Percentages are used to compare parts to a total in finance, science, population data, discounts, tax, growth, and error rates.

What percent means

\[ p\% = \frac{p}{100}. \]

For example:

\[ 45\%=\frac{45}{100}=0.45. \]

So 45% means “45 out of every 100.”

Percent, fraction, and decimal forms

\[ 35\%=\frac{35}{100}=0.35. \]

• Percent \(\to\) decimal: divide by 100.
• Decimal \(\to\) percent: multiply by 100 and add \(%\).
• Fraction \(\to\) percent: convert to denominator 100 or decimal, then multiply by 100.

Core examples

Example 1: class composition

If 50% of students in a class are male, that means 50 out of every 100 students are male. If there are 500 students:

\[ 50\%\text{ of }500 = 0.50\times500 = 250. \]

So 250 students are male.

Example 2: price increase

A price rises by \$0.15 from \$2.50. The fractional increase is:

\[ \frac{0.15}{2.50}=0.06. \]

So the price increase is 6%.

Short history

Before decimal notation became standard, many calculations were done with fractions out of 100. In Roman contexts, some taxes were set as hundredth fractions.

Through the late Middle Ages and early modern period, denominator-100 arithmetic became common in trade, profit/loss, and interest calculations. By the 17th century, quoting rates in hundredths was standard in many settings.

Percent sign (%)

The word “percent” comes from Latin per centum, meaning “by the hundred.” Over time, written abbreviations of “per cento” contracted into the modern % symbol.

Finding part and whole

To find \(p\%\) of a quantity \(Q\):

\[ \frac{p}{100}\times Q. \]

\[ 18\%\text{ of }250 = 0.18\times250 = 45. \]

To find what percent one number is of another:

\[ \text{percent}=\frac{\text{part}}{\text{whole}}\times100\%. \]

Example: 50 apples as a percentage of 1250 apples:

\[ \frac{50}{1250}=0.04,\quad 0.04\times100\%=4\%. \]

Percent increase and decrease

Percent change compares new and original values.

\[ \%\text{ change}=\frac{\text{new}-\text{original}}{\text{original}}\times100\%. \]

New values can also be found with multipliers:

• Increase by \(r\%\): multiply by \(1+\frac{r}{100}\).
• Decrease by \(r\%\): multiply by \(1-\frac{r}{100}\).

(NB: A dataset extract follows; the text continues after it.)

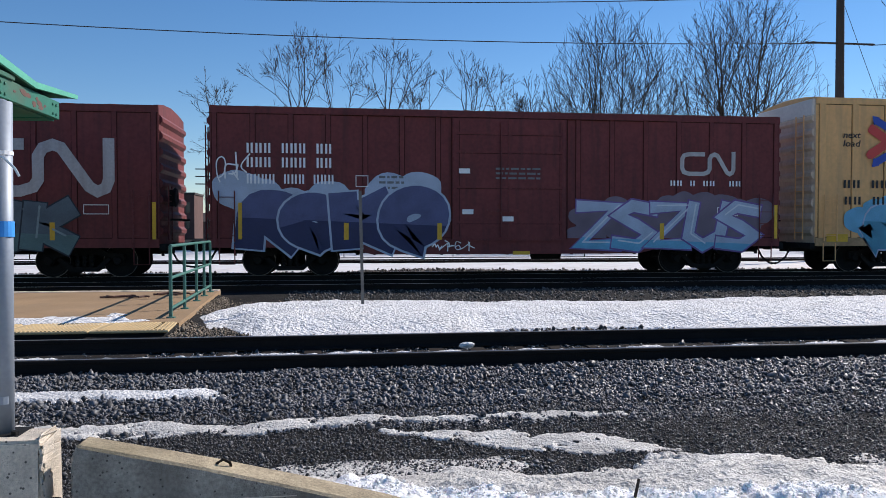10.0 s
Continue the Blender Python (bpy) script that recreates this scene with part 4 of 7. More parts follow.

Percentage of a percentage

Convert both percentages to fractions (or decimals), then multiply:

\[ 50\%\text{ of }40\%=\frac{50}{100}\times\frac{40}{100}=0.20=20\%. \]

Avoid double-dividing by 100. For example:

\[ 25\%=0.25,\text{ not }\frac{25\%}{100}. \]

Always state “of what?”

A percentage must be tied to a reference total (what counts as 100%).

Example:

• 60% of all students are female.
• 10% of all students are computer science majors.
• 5% of female students are computer science majors.

Female CS majors as a percentage of all students:

\[ 60\%\times5\%=3\%. \]

As a percentage of CS majors:

\[ \frac{3\%}{10\%}=30\%. \]

So 30% of CS majors are female.

Real-world applications

Discounts, tax, markups, interest, and error rates are all percentage models.

Reversing expressions does not change multiplication results:

\[ 50\%\text{ of }20=10,\qquad 20\%\text{ of }50=10. \]

Checkpoint: 25% off a US$80 item

\(\text{Discount}=0.25\times80=20\), so sale price is US$60.

Checkpoint: increase 200 by 12%

\(200\times1.12=224\).

Checkpoint: find 30% of 450

\(0.30\times450=135\).

Checkpoint: what percent is 18 out of 120?

\(\frac{18}{120}\times100\%=15\%\).